Returns an array of objects, that describe symbols with the following format:

[ {
	"box": {
		"x": Number,
		"y": Number,
		"width": Number,
		"height": Number
	},
	"text": String,
	"confidence": Number,
	"choices": [ {
		"text": String,
		"confidence": Number 
	} ]
} ]

You can omit text information by setting recognize = false, which is considerably faster.

Tesseract#findText(format, [withConfidence])

Returns text in the specified format. Valid formats are: plain, unlv. Setting withConfidence will return an object instead of a string:

[ {
	"text": String,
	"confidence": Number,
} ]

Tesseract#findText(format, pageNumber[, withConfidence])

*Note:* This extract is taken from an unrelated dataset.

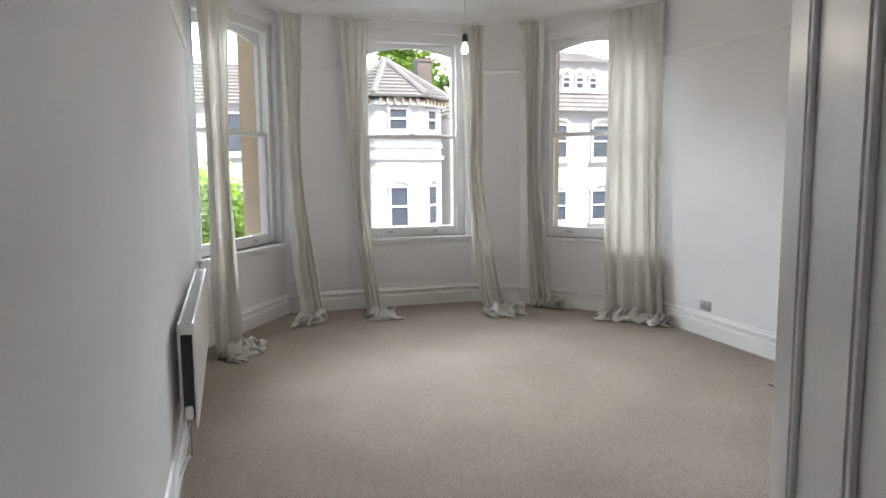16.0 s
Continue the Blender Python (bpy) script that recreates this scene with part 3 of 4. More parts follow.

Returns text in the specified format. Valid formats are: plain, unlv. Setting withConfidence will return an object instead of a string:

[ {
	"text": String,
	"confidence": Number,
} ]

ZXing

A ZXing object represents a barcode reader. By default it attempts to decode all barcode formats that ZXing supports.

ZXing#constructor()

Default constructor.

ZXing#constructor(image)

Initializes a barcode reader with the specified image as input.

ZXing#image

Accessor for the input image this barcode reader operates on.

ZXing#formats

List of barcodes the reader tries to find. It's specified as an object and missing properties account as false:

{
	QR_CODE: true,
	DATA_MATRIX: true,
	PDF_417: true,
	UPC_E: true,
	UPC_A: true,
	EAN_8: true,
	EAN_13: true,
	CODE_128: true,
	CODE_39: true,
	ITF: true,
	AZTEC: true 
}

ZXing#tryHarder

If try harder is enabled, the barcode reader spends more time trying to find a barcode (optimize for accuracy, not speed).

ZXing#findCode()

Returns the first barcode found as an object with the following format:

{
	type: String,
	data: String,
	buffer: Buffer,
	points: [ {
		x: Number,
		y: Number
	} ]
}

type denotes the barcodes type. Possible values of type are: None, QR_CODE, DATA_MATRIX, PDF_417, UPC_E, UPC_A, EAN_8, EAN_13, CODE_128, CODE_39, ITF, AZTEC. data denotes the stringified data read from the barcode. buffer denotes the decoded binary data of the barcode before conversion into another character encoding. points denotes the points in pixels which were used by the barcode reader to detect the barcode.